In a story posted to the university’s website on Thursday, UO confirmed that Mullens would be joining 10 other vice presidents in taking a 10 percent pay cut for the next six months. School president Michael H. Schill also announced he would reduce his salary 12 percent for the same term.

“Simply put, we are all going to have to make sacrifices,” Schill said at a virtual town hall for faculty. “I am working hard with other administrators to try to preserve as many jobs and benefits as we can as we face uncertain economic times.”

Mullens is coming off a stint on the College Football Playoff Selection Committee and served as its chairman the past two years as the face of the weekly rankings.

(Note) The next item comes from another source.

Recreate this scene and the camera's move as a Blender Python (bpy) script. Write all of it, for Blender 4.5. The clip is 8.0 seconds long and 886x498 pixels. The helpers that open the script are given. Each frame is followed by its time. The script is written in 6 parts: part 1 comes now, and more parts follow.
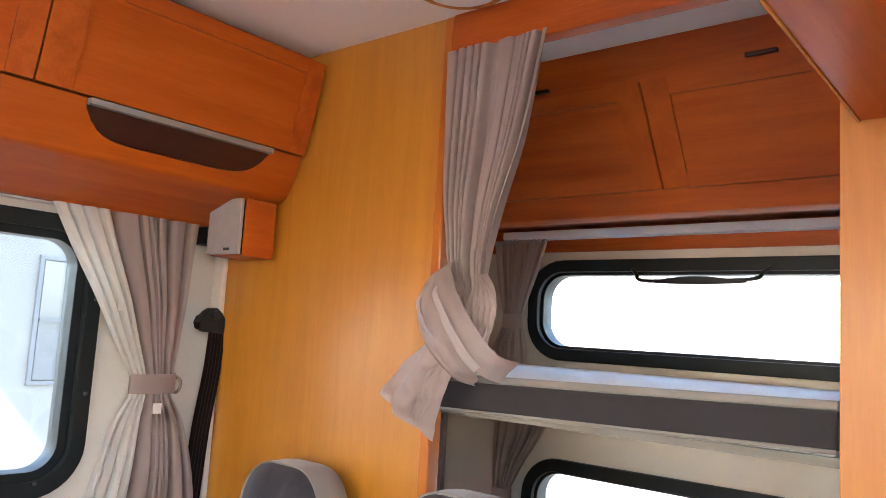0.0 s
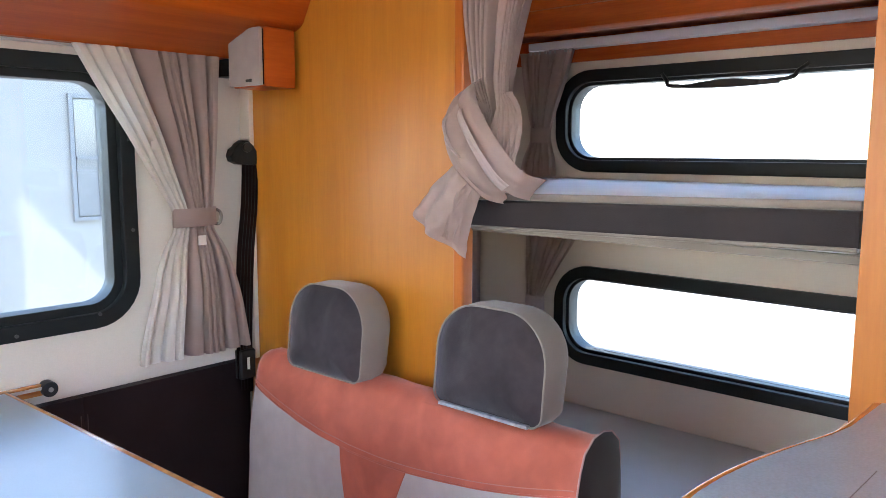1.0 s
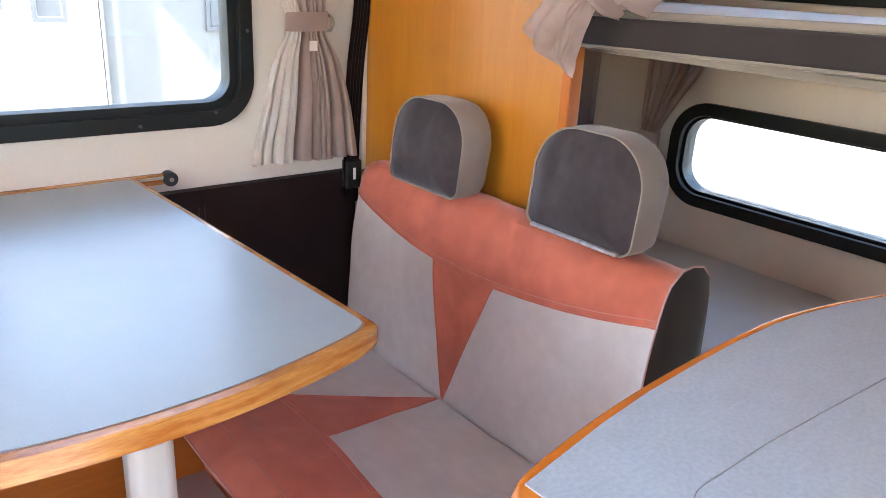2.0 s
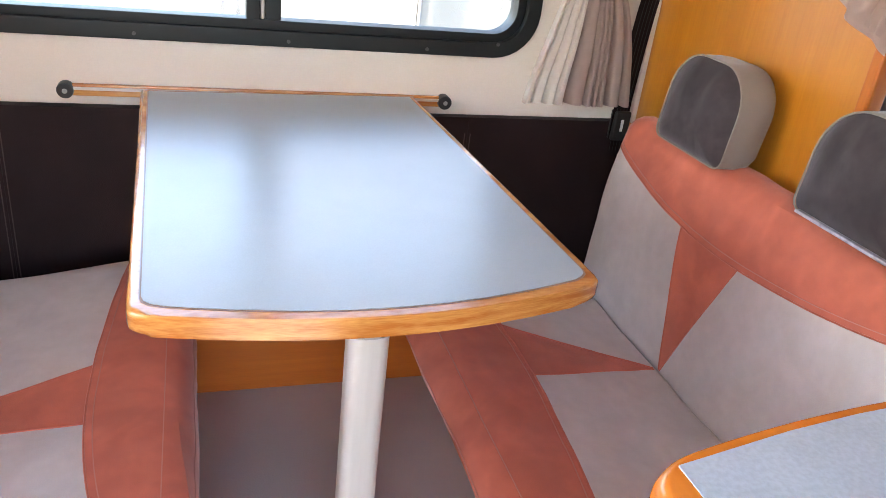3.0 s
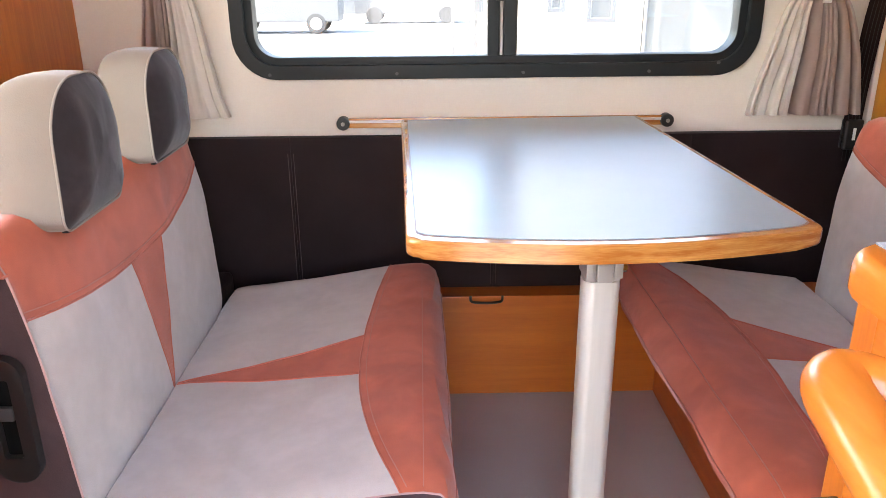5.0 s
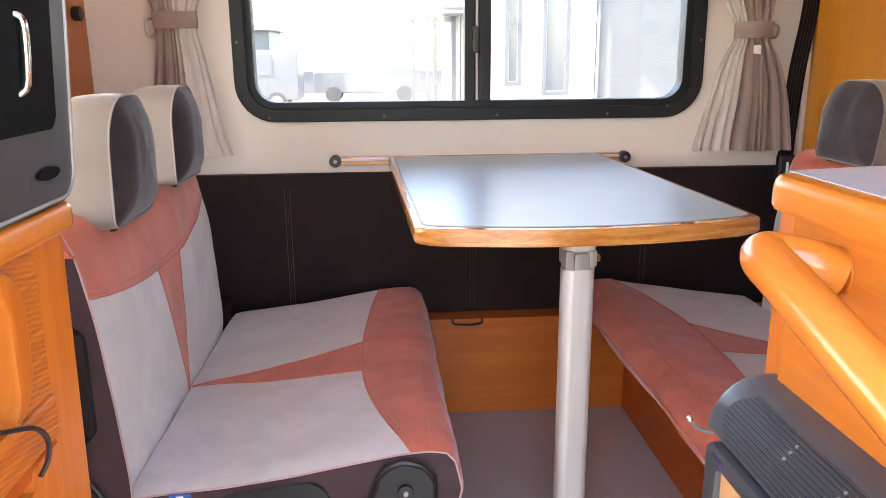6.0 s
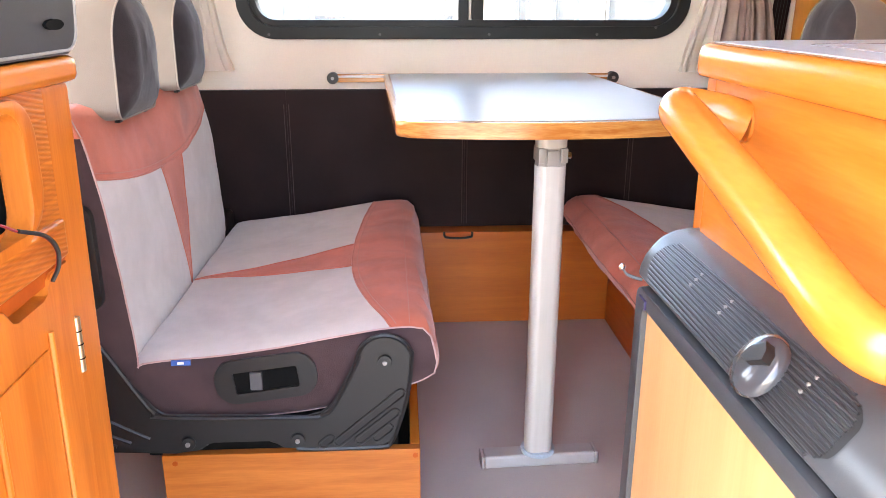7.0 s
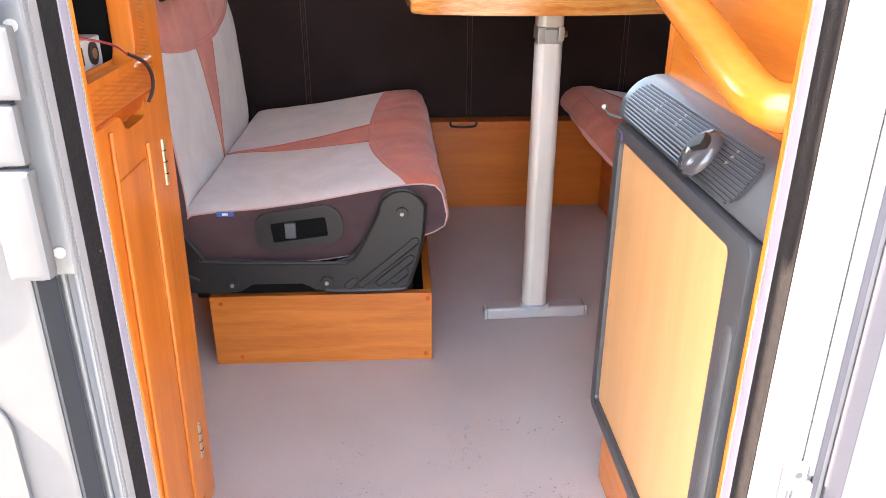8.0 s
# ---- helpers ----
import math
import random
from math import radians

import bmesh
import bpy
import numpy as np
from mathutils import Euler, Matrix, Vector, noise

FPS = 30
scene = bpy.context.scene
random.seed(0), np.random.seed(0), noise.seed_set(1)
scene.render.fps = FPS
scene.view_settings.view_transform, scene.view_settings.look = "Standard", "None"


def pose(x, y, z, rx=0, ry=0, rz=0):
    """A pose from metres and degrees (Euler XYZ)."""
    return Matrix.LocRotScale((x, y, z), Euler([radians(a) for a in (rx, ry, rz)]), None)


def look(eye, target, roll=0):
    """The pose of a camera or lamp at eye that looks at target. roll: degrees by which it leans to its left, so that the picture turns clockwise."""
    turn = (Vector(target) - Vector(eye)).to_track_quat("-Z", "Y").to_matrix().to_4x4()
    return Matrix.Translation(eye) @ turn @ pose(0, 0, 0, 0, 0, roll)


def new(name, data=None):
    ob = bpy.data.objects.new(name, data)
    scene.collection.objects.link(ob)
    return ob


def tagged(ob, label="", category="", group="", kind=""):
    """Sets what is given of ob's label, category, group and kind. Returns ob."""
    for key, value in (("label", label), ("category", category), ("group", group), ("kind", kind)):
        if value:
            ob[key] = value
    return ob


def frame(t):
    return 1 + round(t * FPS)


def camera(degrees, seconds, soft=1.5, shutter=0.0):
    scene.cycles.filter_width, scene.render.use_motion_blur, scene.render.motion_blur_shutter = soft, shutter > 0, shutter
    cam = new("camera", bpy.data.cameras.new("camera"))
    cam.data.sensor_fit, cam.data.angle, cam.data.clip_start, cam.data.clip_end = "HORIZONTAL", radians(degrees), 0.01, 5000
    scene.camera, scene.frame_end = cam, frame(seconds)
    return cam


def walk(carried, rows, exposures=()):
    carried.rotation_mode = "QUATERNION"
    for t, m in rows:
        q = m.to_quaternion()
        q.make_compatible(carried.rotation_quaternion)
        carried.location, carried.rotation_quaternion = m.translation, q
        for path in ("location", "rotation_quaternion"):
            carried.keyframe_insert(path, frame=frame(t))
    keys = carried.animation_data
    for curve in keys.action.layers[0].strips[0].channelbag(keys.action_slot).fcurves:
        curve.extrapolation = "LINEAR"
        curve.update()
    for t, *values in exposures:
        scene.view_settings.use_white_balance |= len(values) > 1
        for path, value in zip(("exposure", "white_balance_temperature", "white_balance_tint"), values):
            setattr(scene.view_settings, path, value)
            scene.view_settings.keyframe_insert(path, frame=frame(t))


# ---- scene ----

The Ducks top boss is in the middle of a contract that runs through 2025 according to The Oregonian. Mullens is set to make $717,500 this year though it’s not known if he will no longer get his six-figure retention bonus due at the end of June. Given the state of finances at colleges across the country, we’re betting that likely gets deferred.

The pay cut for Mullens and others at Oregon is scheduled to last six months but the school noted that it’s possible they will continue through the end of the 2021 school year.

The move to slash salary is not limited to Eugene. Already we’ve seen Wyoming’s AD do the same and even larger across the board cuts be made at Iowa State.

Given the revenue shortfalls we’ve seen this spring and the potential for the COVID-19 to impact the football calendar, it seems likely these are just the first of many such announcements coming from schools across the country.